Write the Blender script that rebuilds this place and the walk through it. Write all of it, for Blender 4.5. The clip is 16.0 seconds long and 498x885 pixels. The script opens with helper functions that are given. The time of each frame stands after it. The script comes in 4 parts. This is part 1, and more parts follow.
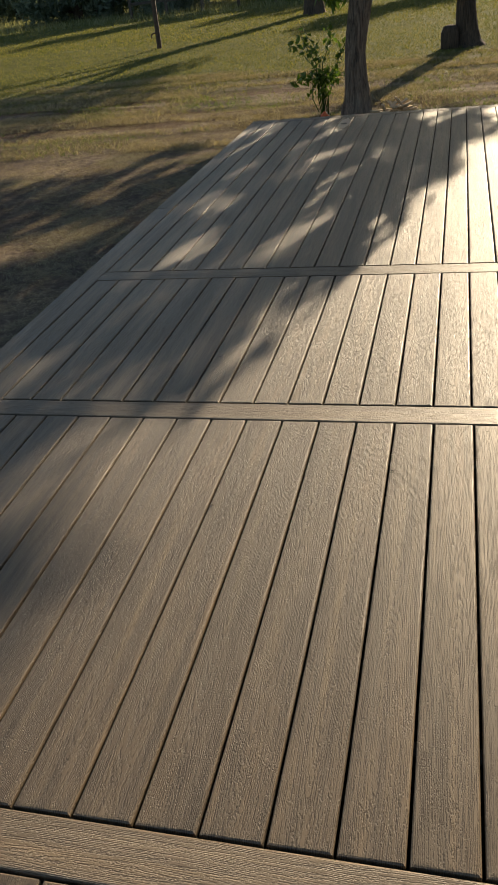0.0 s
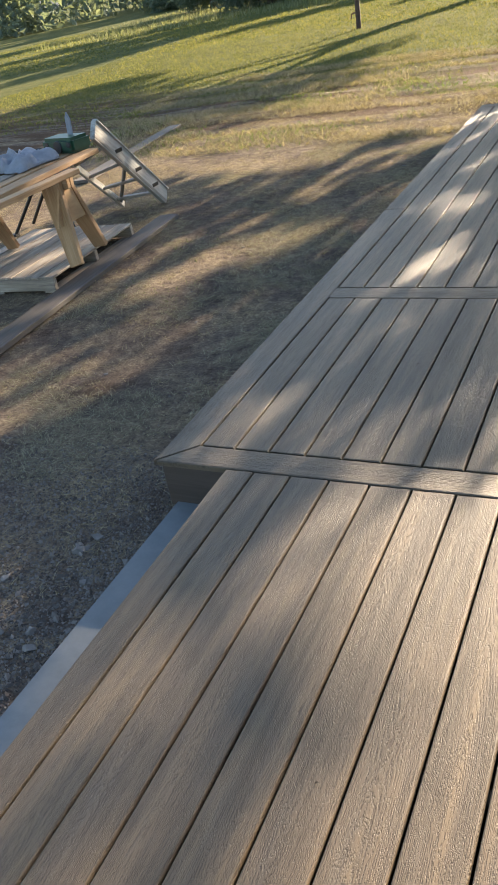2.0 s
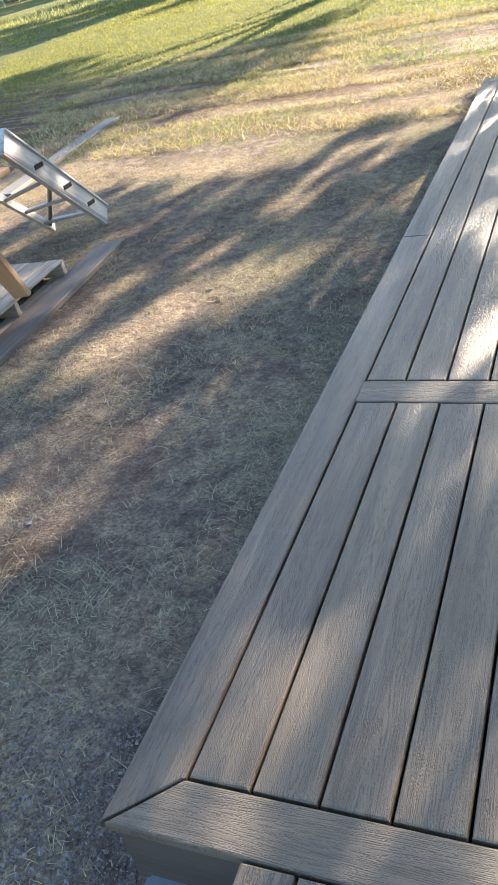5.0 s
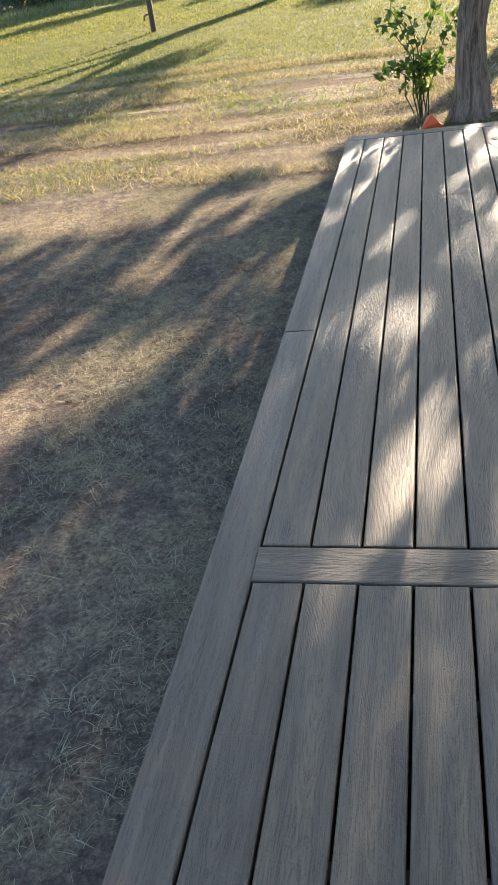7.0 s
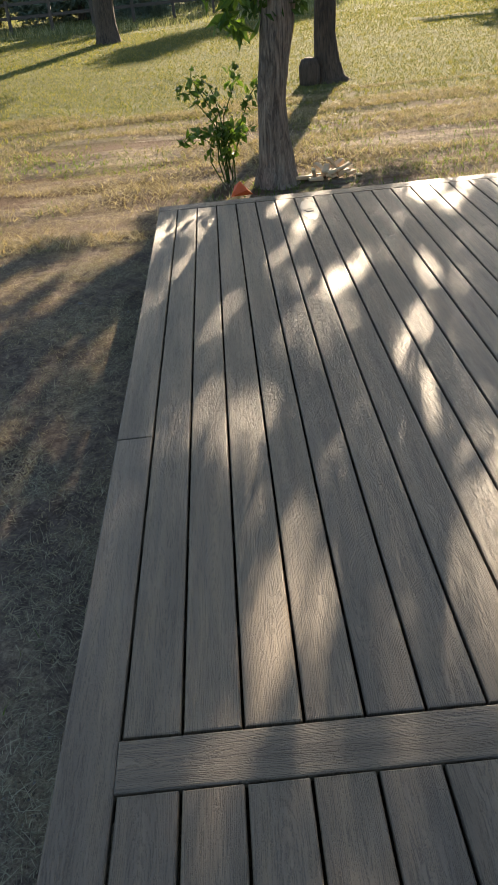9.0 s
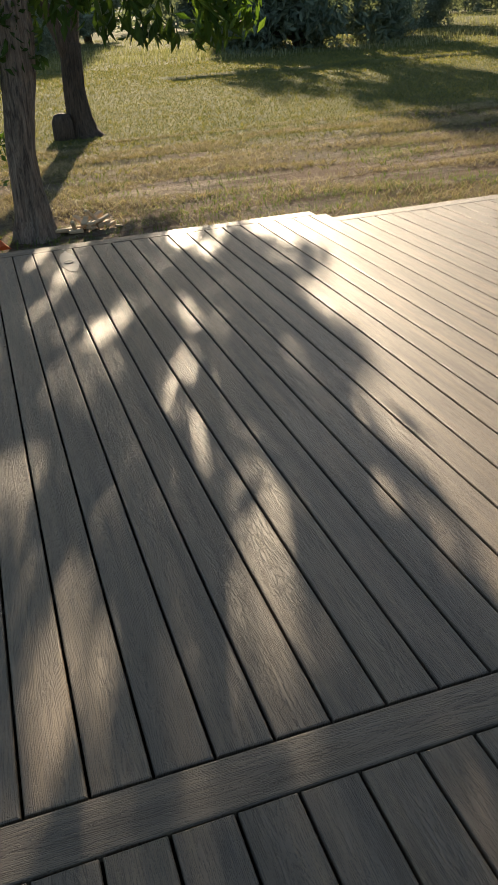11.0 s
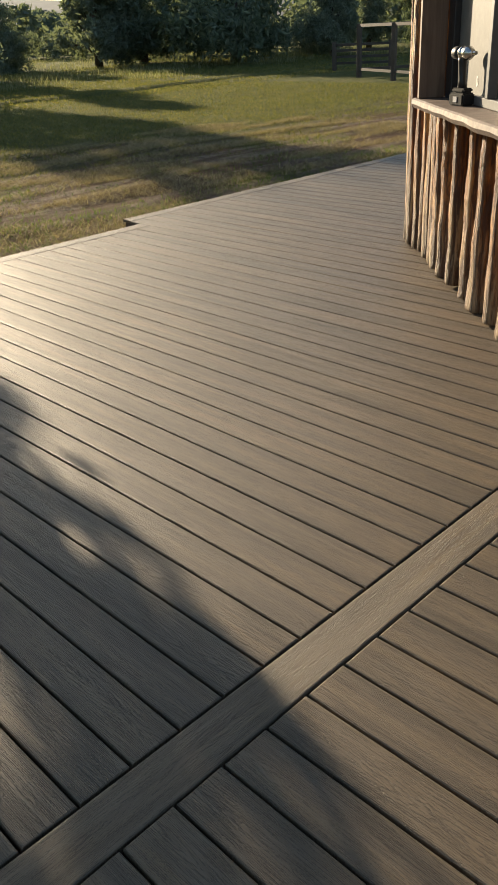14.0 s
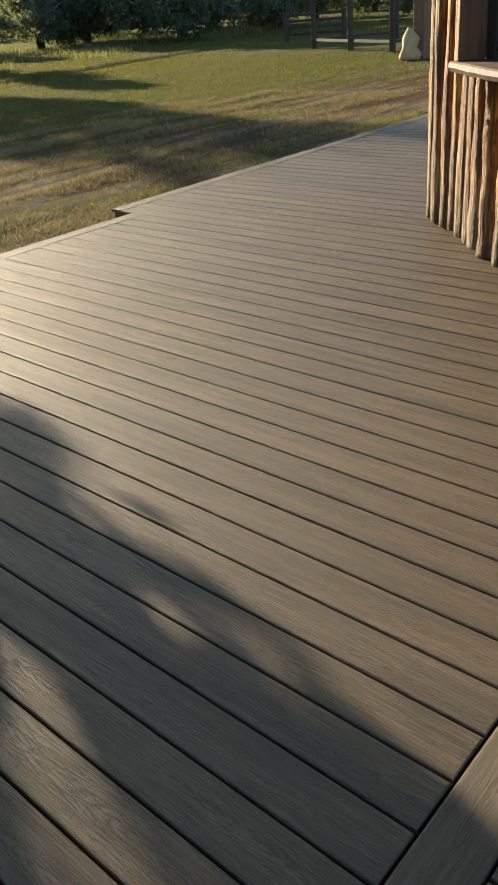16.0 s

# # # # #

Objective:
Return the listing above word for word, with the pictures removed.

Solution for this task:
Write the Blender script that rebuilds this place and the walk through it. Write all of it, for Blender 4.5. The clip is 16.0 seconds long and 498x885 pixels. The script opens with helper functions that are given. The time of each frame stands after it. The script comes in 4 parts. This is part 1, and more parts follow.
0.0 s
2.0 s
5.0 s
7.0 s
9.0 s
11.0 s
14.0 s
16.0 s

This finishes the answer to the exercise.